We got a normal-size tree. This seems to me to fall into the category of whether we’ll have another dog when the puppers dies. Yes we will. It’s a big hassle and not convenient and a bit expensive, and a dog has all the elements that longevity studies talk about when they talking about having an environment that nudges you toward health. Convenience feels good going down, but causes problems down the road when getting out of the chair for anything at all ala Wall-e just doesn’t make any sense at all.
*****
We spent the afternoon chatting about life and our relationship. We bought an Apple Home device to play more music. I got a subscription to Apple Music. We had a date day basically. And sex.
I felt anxious. I have a way that I function and basically, I live my life and it’s nice to have someone around. But we’re not connected. We don’t share passions. We don’t have laughter or energy or playfulness. We just exist and are polite. So it feels dead, often. To me.

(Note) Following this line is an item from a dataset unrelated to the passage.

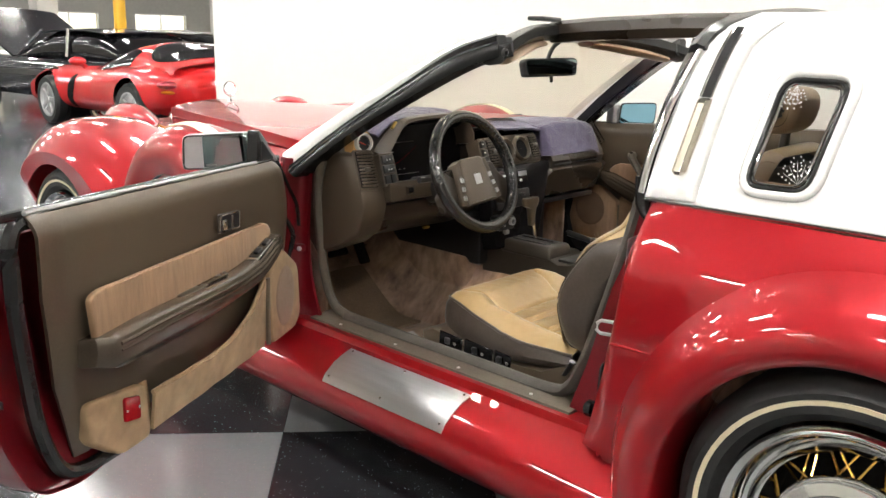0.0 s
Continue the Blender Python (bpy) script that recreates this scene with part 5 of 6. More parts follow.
    # embossed dark panel under the headrest
    def lp(u, v):
        h = 0.735 + 0.165 * u
        s = (2 * v - 1) * lerpc(h, [(0.735, 0.112), (0.900, 0.126)])
        q = front(h, 0.5 + 0.5 * s / wid(h))
        return q + Vector((-0.0055, 0, 0.002))
    pn = cp("logo_panel", sheet(lp, 30, 44, 0.004), "logo", st, "dark embossed leather panel with a worn crest")
    cp("panel_piping", tube([lp(u, v) + Vector((-0.001, 0, 0)) for u, v in [(0, t) for t in np.linspace(0, 1, 9)] + [(t, 1) for t in np.linspace(0.1, 1, 8)] + [(1, 1 - t) for t in np.linspace(0.1, 1, 8)] + [(1 - t, 0) for t in np.linspace(0.1, 0.9, 8)]], 0.0028, 6, ring=True), "tan", pn, "tan piping")
    cp("crest", tube([lp(0.5 + 0.33 * math.sin(a), 0.5 + 0.15 * math.cos(a)) + Vector((-0.002, 0, 0)) for a in [2 * math.pi * k / 24 for k in range(24)]], 0.0010, 5, ring=True), "suede", pn)
    cp("crest", tube([lp(0.30 + 0.4 * t, 0.42 + 0.16 * math.sin(6 * t)) + Vector((-0.002, 0, 0)) for t in np.linspace(0, 1, 9)], 0.0010, 5), "suede", pn)

    # headrest: a soft roll across the seat
    hl = 0.105 if flip else 0.140
    hc = (0.935 if flip else 0.983, 0.0, 0.947 + 1.05 * lift if flip else 0.941)
    rings = []
    n = 22
    for i in range(n + 1):
        t = -1 + 2 * i / n
        s = hl * t
        k = (1 - abs(t) ** 6) ** 0.5 if abs(t) < 1 else 0.0
        k = max(k, 0.04)
        rr = []
        for a in [2 * math.pi * j / 28 for j in range(28)]:
            ca, sa = math.cos(a), math.sin(a)
            e = (abs(ca) ** 2.5 + abs(sa) ** 2.5) ** (-1 / 2.5)
            rx, rz = (0.066, 0.070) if flip else (0.076, 0.084)
            dent = 1 - 0.05 * math.exp(-((abs(t) - 0.80) / 0.05) ** 2)
            rr.append(W(hc[0] + rx * e * ca * k * dent + 0.012 * sa, s, hc[2] + rz * e * sa * k * dent))
        rings.append(rr)
    hr = cp("headrest", loft(rings), "tan2", st, "beige leather roll headrest", 60)
    for sg in (-1, 1):
        pts = []
        for a in [2 * math.pi * j / 36 for j in range(36)]:
            ca, sa = math.cos(a), math.sin(a)
            e = (abs(ca) ** 3.2 + abs(sa) ** 3.2) ** (-1 / 3.2)
            pts.append(W(hc[0] + (0.040 if flip else 0.047) * e * ca + 0.010 * sa, sg * (hl - 0.0095), hc[2] + (0.044 if flip else 0.055) * e * sa - (0.0 if flip else 0.006)))
        cp("seam", tube(pts, 0.0010, 5, ring=True), "logo", hr, "stitched seam")
    m = Matrix.Translation(W(hc[0], hl - 0.001, hc[2] + 0.005)) @ pose(0, 0, 0, -90 * f, 0, 0)
    kn = cp("headrest_knob", lathe([(0.026, 0.0), (0.026, 0.012), (0.021, 0.018), (0.020, 0.014), (0.001, 0.016)], m, 24), "taupe2", hr, "round scalloped adjuster knob")
    for k in range(10):
        a = 2 * math.pi * k / 10
        cp("scallop", lathe([(0.006, 0), (0.006, 0.011)], m @ pose(0.0255 * math.cos(a), 0.0255 * math.sin(a), 0), 8), "black", kn)
    cp("headrest_post", tube([W(hc[0] - 0.006, 0, 0.84), W(hc[0], 0, 0.90 + lift)], 0.014, 10), "black", hr, "black headrest post")
    # plastic base with switches, rail and lever
    base = [(0.262, 0.375), (0.300, 0.392), (0.50, 0.360), (0.70, 0.372), (0.80, 0.420), (0.865, 0.420), (0.895, 0.380), (0.895, 0.330), (0.83, 0.30), (0.30, 0.285), (0.262, 0.31)]
    rings = []
    for s, k in ((-0.262, 0.97), (-0.256, 1.0), (-0.225, 1.0), (0.225, 1.0), (0.256, 1.0), (0.262, 0.97)):
        rings.append([W(0.58 + (x - 0.58) * k, s, 0.34 + (z - 0.34) * k) for x, z in base])
    bs = cp("seat_base", loft(rings), "taupe", st, "taupe plastic seat base")
    if not flip:
        for x0, x1 in ((0.335, 0.425), (0.43, 0.535), (0.54, 0.60)):
            zc = 0.372 - 0.004 * (x0 - 0.33) / 0.2
            pl = cp("switch_plate", rbox(W((x0 + x1) / 2, -0.264, zc), (x1 - x0 - 0.003, 0.006, 0.040), 0.002, 1, Euler((0, radians(4), 0)).to_matrix().to_4x4()), "gloss", bs, "black switch plate")
            cp("rocker_switch", rbox(W((x0 + x1) / 2 - 0.008, -0.270, zc), (0.016, 0.010, 0.018), 0.002, 1), "black", pl)
            cp("symbol", rbox(W((x0 + x1) / 2 + 0.018, -0.268, zc - 0.004), (0.008, 0.002, 0.006), 0, 1, Euler((0, radians(35), 0)).to_matrix().to_4x4()), "greybar", pl)
        lv = cp("recline_lever", tube([W(0.775, -0.268, 0.388), W(0.80, -0.272, 0.430)], 0.010, 8, flat=0.5), "black", bs, "black recline lever")
        cp("lever_cap", ball(W(0.800, -0.272, 0.430), (0.009, 0.006, 0.006), None, 10), "silver", lv)
        for r in (0.030, 0.052):
            cp("groove", tube([W(0.865 - 0.05 + r * math.cos(a), -0.263, 0.372 + r * math.sin(a)) for a in np.linspace(0.7, 2.4, 8)], 0.003, 5), "black", bs)
        cp("bolt", ball(W(0.862, -0.263, 0.345), (0.008, 0.004, 0.008), None, 10), "black", bs)
        hd = cp("slide_handle", tube([W(0.305, -0.27, 0.335), W(0.262, -0.278, 0.352)], 0.0045, 8), "silver", bs, "bare metal slide lever")
        cp("handle_grip", rbox(W(0.248, -0.282, 0.356), (0.036, 0.022, 0.014), 0.004, 2, Euler((0, radians(20), 0)).to_matrix().to_4x4()), "silver", hd)
    cp("seat_rail", rbox(W(0.58, -0.20, 0.255), (0.56, 0.035, 0.05), 0.006), "black", bs, "black steel seat rail")
    cp("seat_rail", rbox(W(0.58, 0.20, 0.255), (0.56, 0.035, 0.05), 0.006), "black", bs, "black steel seat rail")
    return st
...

I am not connected to Jay much right now. We coexist and that’s about it. We don’t fight as much as we used to. We aren’t connected though. I wouldn’t say I sing songs about him in my mind when I think of him.
I would like to do that. I’d like to be in love with who I’m married to. I hope that can happen in the days ahead.
Toward the end of the day, I started checking in with my body and emotions and mind. I was anxious. I don’t want to be. Enough.